• **AVAILABLE DATA**:
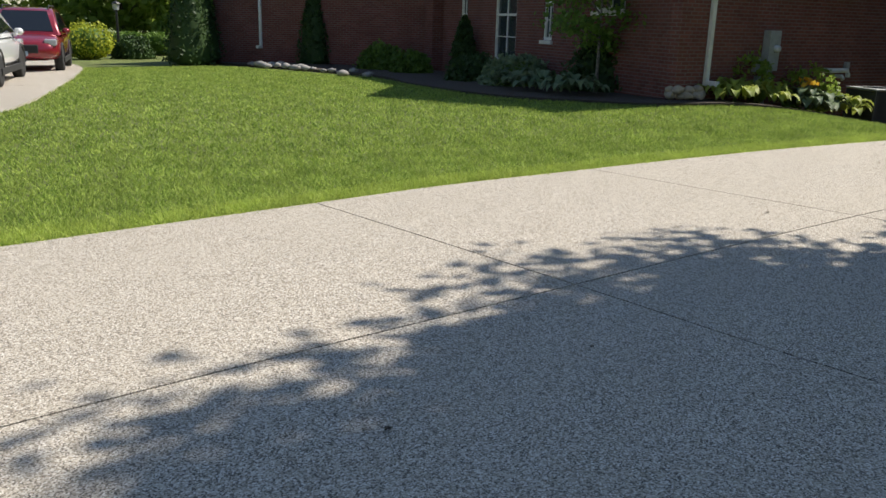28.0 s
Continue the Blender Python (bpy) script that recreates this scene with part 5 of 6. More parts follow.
def lamp_post(x, y, h, label):
    t = thing("street_lamp", Matrix.Translation((x, y, height(x, y) - 0.06)), label, "lamp")
    part("base", lathe([(0.16, 0), (0.16, 0.12), (0.10, 0.2), (0.09, 0.5), (0.06, 0.6)], 12), M_BLACK, t)
    part("pole", lathe([(0.06, 0.55), (0.045, h * 0.82), (0.07, h * 0.83), (0.05, h * 0.85)], 12), M_BLACK, t)
    lant = part("lantern", lathe([(0.10, h * 0.85), (0.15, h * 0.95), (0.16, h * 0.955)], 6), M_LAMP_CLEAR, t, "clear glass lantern")
    part("lantern_cap", lathe([(0.19, h * 0.955), (0.12, h * 0.985), (0.03, h), (0.01, h * 1.02)], 6), M_BLACK, lant)
    return t


lamp_post(16.9, 72.1, 3.6, "black street lamp with a glass lantern on the far verge")
lamp_post(29.3, 57.2, 2.2, "black garden lamp post beside the shrubs")
lamp_post(20.8, 66.0, 2.3, "black garden post lamp behind the shade tree")


def street_sign():
    t = thing("street_sign", pose(-11.73, 22.5, height(-11.73, 22.5) - 0.06, 0, 0, -8), "black street sign post with carved name boards", "sign")
    part("post", box(-0.07, 0.07, -0.07, 0.07, 0, 3.15, 0.012), M_BLACK, t)
    for x0, x1 in ((-0.62, -0.08), (0.08, 0.62)):
        bm = bmesh.new()
        add_box(bm, x0, x1, -0.03, 0.03, 2.35, 2.62, 0.02)
        add_box(bm, x0 + 0.12, x1 - 0.12, -0.03, 0.03, 2.62, 2.76, 0.04)
        b = part("name_board", bm, M_BLACK, t)
        part("lettering", box(x0 + 0.08, x1 - 0.08, -0.036, -0.031, 2.44, 2.53), M_GOLD, b)
    return t


street_sign()


def office_sign():
    c = Vector((-10.4, 27.4))
    t = thing("office_sign", pose(c.x, c.y, height(c.x, c.y) - 0.06, 0, 0, -8), "small brown office sign on two thin legs on the lawn", "sign")
    for x in (-0.3, 0.3):
        part("leg", tube([(x, 0, 0), (x, 0, 0.95)], 0.025, 8), M_BLACK, t)
    bm = bmesh.new()
    add_box(bm, -0.38, 0.38, -0.03, 0.03, 0.9, 1.2, 0.015)
    add_tube(bm, [(0, -0.03, 1.2), (0, 0.03, 1.2)], 0.2, 20)
    b = part("board", bm, M_SIGN, t)
    bm = bmesh.new()
    for a in ((-0.3, 0.3, 0.95, 1.0), (-0.24, 0.24, 1.05, 1.15), (-0.08, 0.08, 1.22, 1.32)):
        add_box(bm, a[0], a[1], -0.04, -0.031, a[2], a[3])
    part("lettering", bm, M_GOLD, b)
    return t


office_sign()
pv = (-15.6, 26.0)
t = thing("vent_pipe", pose(pv[0], pv[1], height(*pv) - 0.06, 0, -3, 0), "short white pipe standing in the office lawn", "pipe")
part("pipe", lathe([(0.2, 0), (0.2, 0.85), (0.16, 0.86)], 18), M_PVC, t, "", True)


def utility_posts():
    x, y = 3.12, 0.98
    t = thing("marker_post", pose(x, y, height(x, y) - 0.05, 0, 0, 0) @ Matrix.Diagonal((1, 1, 0.95, 1)), "pale grey plastic marker post with a cap on the lawn", "post")
    part("shaft", lathe([(0.105, 0), (0.105, 0.10), (0.098, 0.12), (0.096, 0.70)], 28), M_POSTGREY, t, "", True)
    part("cap", lathe([(0.110, 0.69), (0.112, 0.735), (0.10, 0.75), (0.05, 0.765), (0.01, 0.768)], 28), M_POSTGREY, t, "", True)
    part("stain", lathe([(0.0985, 0.14), (0.0982, 0.16)], 28), M_SOIL_SHADE, t)
    t = thing("utility_pedestal", pose(x + 0.28, y - 0.05, height(x, y) - 0.05, 0, 0, 25), "dark green plastic utility pedestal with a rounded lid", "utility box")
    part("body", box(-0.125, 0.125, -0.125, 0.125, 0, 0.50, 0.02), M_GREENBOX, t)
    bm = bmesh.new()
    bmesh.ops.create_uvsphere(bm, u_segments=20, v_segments=12, radius=1)
    for v in bm.verts:
        e = max(abs(v.co.x), abs(v.co.y), 1e-3)
        q = 0.5 + 0.5 * math.hypot(v.co.x, v.co.y) / e if e > 0.05 else 1
        v.co = Vector((v.co.x * 0.145, v.co.y * 0.145, 0.49 + max(v.co.z, -0.25) * 0.13))
    part("lid", bm, M_GREENBOX, t, "domed green lid", True)
    part("lock", box(-0.01, 0.03, -0.14, -0.124, 0.06, 0.10, 0.004), M_GALV, t)


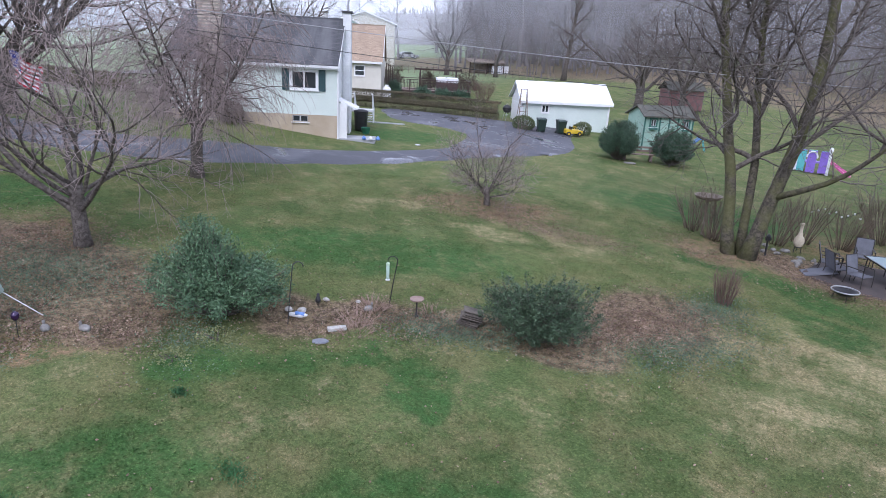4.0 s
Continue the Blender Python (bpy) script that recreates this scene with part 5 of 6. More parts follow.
for n in range(7):
    stems_bush(spot(-45.5 - n * 0.8 + (n % 2), -13 + n * 2.6), "reddish bare brush along the field's edge", 1.3, 1.3, 40, 420 + n, M_TWIG_RUST, "roadside_brush", "brush along the field", base=0.9, forks=4, rad=0.014)

# ---- things round the green house ----
bin_s = thing("trash_barrel", spot(-28.3, 24.95, dz=0.02), "tall black trash barrel beside the stoop", "bin")
part("barrel", Solid().lathe([(0.3, 0), (0.36, 0.1), (0.4, 1.05), (0.42, 1.1)], 14), M_BLACK, bin_s, smooth=True)
part("lid", Solid().lathe([(0.43, 1.1), (0.43, 1.16), (0.2, 1.24), (0.05, 1.26)], 14), M_BLACK, bin_s, smooth=True)
w = thing("tub", spot(-27.5, 24.6), "green tub beside the stoop", "tub")
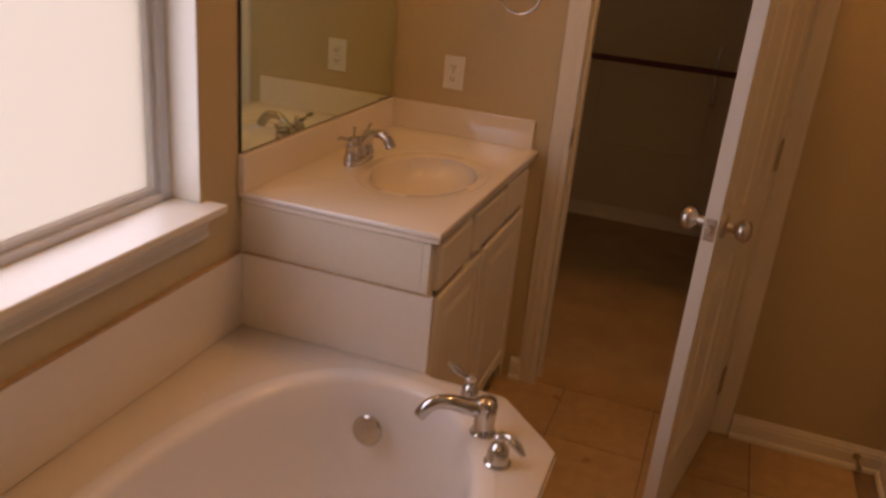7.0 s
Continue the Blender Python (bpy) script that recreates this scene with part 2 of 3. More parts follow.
# end wall with the closet doorway
JL, JR, HEAD = -0.785, -0.13, 2.06
wall("wall_end_left", [(LEFT, FAR), (JL - 0.012, FAR), (JL - 0.012, FAR + 0.12), (LEFT, FAR + 0.12)], -0.1, CEILING)
wall("wall_end_right", [(JR + 0.012, FAR), (0.50, FAR), (0.50, FAR + 0.12), (JR + 0.012, FAR + 0.12)], -0.1, CEILING)
wall("wall_end_over_door", [(JL - 0.012, FAR), (JR + 0.012, FAR), (JR + 0.012, FAR + 0.12), (JL - 0.012, FAR + 0.12)], HEAD + 0.012, CEILING)

# wall to the bedroom: straight part, slanted part with the double doorway, jog and near wall
SIDE = 0.43
d45 = math.sqrt(0.5)
wall("wall_bedroom_side", [(SIDE, 1.907), (SIDE + 0.115, 1.962), (SIDE + 0.115, FAR), (SIDE, FAR)], -0.1, CEILING)
wall("wall_slant_far", [(SIDE, 1.907), (0.577, 1.76), (0.662, 1.845), (SIDE + 0.115, 1.962)], -0.1, CEILING)
wall("wall_slant_near", [(1.167, 1.17), (1.40, 0.937), (1.52, 1.06), (1.252, 1.255)], -0.1, CEILING)
wall("wall_slant_over_door", [(0.577, 1.76), (1.167, 1.17), (1.252, 1.255), (0.662, 1.845)], 2.06, CEILING)
wall("wall_jog_side", [(1.40, -0.34), (1.52, -0.34), (1.52, 1.06), (1.40, 0.937)], -0.1, CEILING)
wall("wall_jog_front_near", [(0.508, -0.46), (0.605, -0.46), (0.605, -0.34), (0.508, -0.34)], -0.1, CEILING)
wall("wall_jog_front_over_door", [(0.605, -0.46), (1.40, -0.46), (1.40, -0.34), (0.605, -0.34)], 2.06, CEILING)
wall("wall_jog_front_far", [(1.40, -0.46), (1.52, -0.46), (1.52, -0.34), (1.40, -0.34)], -0.1, CEILING)
wall("wall_near_right", [(0.508, -3.4), (0.62, -3.4), (0.62, -0.46), (0.508, -0.46)], -0.1, CEILING)
wall("wall_behind", [(LEFT - 0.16, -3.52), (1.62, -3.52), (1.62, -3.4), (LEFT - 0.16, -3.4)], -0.1, CEILING)
wall("wall_cupboard_back", [(0.62, -1.6), (1.62, -1.6), (1.62, -1.5), (0.62, -1.5)], -0.1, CEILING)
wall("wall_cupboard_side", [(1.52, -1.5), (1.62, -1.5), (1.62, -0.34), (1.52, -0.34)], -0.1, CEILING)

# closet
CB = 5.16
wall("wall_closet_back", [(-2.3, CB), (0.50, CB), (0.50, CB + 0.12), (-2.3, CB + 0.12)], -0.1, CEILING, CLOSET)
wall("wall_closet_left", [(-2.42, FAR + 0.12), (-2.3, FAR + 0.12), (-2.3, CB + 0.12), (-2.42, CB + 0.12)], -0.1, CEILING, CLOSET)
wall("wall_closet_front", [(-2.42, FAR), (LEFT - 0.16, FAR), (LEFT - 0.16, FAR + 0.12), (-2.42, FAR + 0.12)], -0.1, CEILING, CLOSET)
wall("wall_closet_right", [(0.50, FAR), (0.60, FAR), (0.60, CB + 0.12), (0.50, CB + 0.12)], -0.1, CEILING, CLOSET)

# bedroom shell with its window
BW0, BW1, BZ0, BZ1, BF = 0.78, 1.345, 0.50, 1.95, 5.25
wall("wall_bedroom_window_left", [(0.60, BF), (BW0, BF), (BW0, BF + 0.14), (0.60, BF + 0.14)], -0.1, CEILING)
wall("wall_bedroom_window_right", [(BW1, BF), (5.0, BF), (5.0, BF + 0.14), (BW1, BF + 0.14)], -0.1, CEILING)
wall("wall_bedroom_window_lower", [(BW0, BF), (BW1, BF), (BW1, BF + 0.14), (BW0, BF + 0.14)], -0.1, BZ0)
wall("wall_bedroom_window_upper", [(BW0, BF), (BW1, BF), (BW1, BF + 0.14), (BW0, BF + 0.14)], BZ1, CEILING)
wall("wall_bedroom_right", [(5.0, 0.4), (5.12, 0.4), (5.12, BF + 0.14), (5.0, BF + 0.14)], -0.1, CEILING)
wall("wall_bedroom_near", [(1.42, 0.28), (5.12, 0.28), (5.12, 0.4), (1.42, 0.4)], -0.1, CEILING)
tagged(part("ceiling", box(-2.45, 5.2, -3.55, 5.45, CEILING, CEILING + 0.1), CEIL), kind="structure")

# floor slab under everything, then tiles, planks and carpet on it
tagged(part("floor", box(-2.45, 5.2, -3.55, 5.45, -0.12, -0.0032), GROUT), kind="structure")
carpet = tagged(part("carpet", box(-2.3, 0.5, FAR + 0.015, CB, -0.02, 0.006, 0.004), CARPET), "worn light brown cut-pile carpet on the closet floor", "carpet", kind="structure")

CAS = [(0, 0), (0.016, 0), (0.018, 0.012), (0.013, 0.026), (0.013, 0.040), (0.009, 0.054), (0.009, 0.063), (0, 0.068)]


def casing_leg(x, y, z0, z1, way, out, parent):
    """Upright door casing: profile across along 'way', thickness along 'out' (both in plan)."""
    w, o = Vector((*way, 0)), Vector((*out, 0))
    p = Vector((x, y, 0))
    return part("casing", loft([[p + w * v + o * u + Vector((0, 0, z)) for u, v in CAS] for z in (z0, z1)]), TRIM, parent)


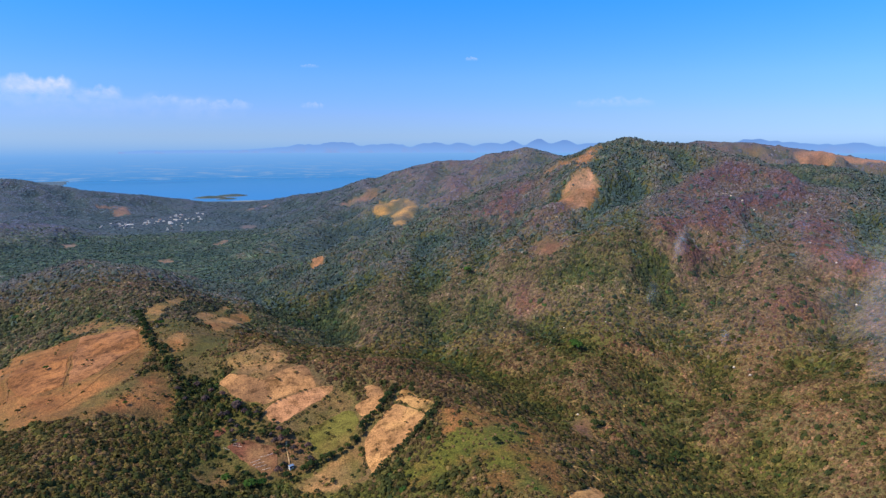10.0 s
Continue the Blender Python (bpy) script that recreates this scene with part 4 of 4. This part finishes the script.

• **GIVEN REQUEST**:
From the records, copy every line that has the string "Continue" in it.

• **RESULT FOR THIS EXERCISE**:
Continue the Blender Python (bpy) script that recreates this scene with part 5 of 6. More parts follow.
Continue the Blender Python (bpy) script that recreates this scene with part 5 of 6. More parts follow.
Continue the Blender Python (bpy) script that recreates this scene with part 2 of 3. More parts follow.
Continue the Blender Python (bpy) script that recreates this scene with part 4 of 4. This part finishes the script.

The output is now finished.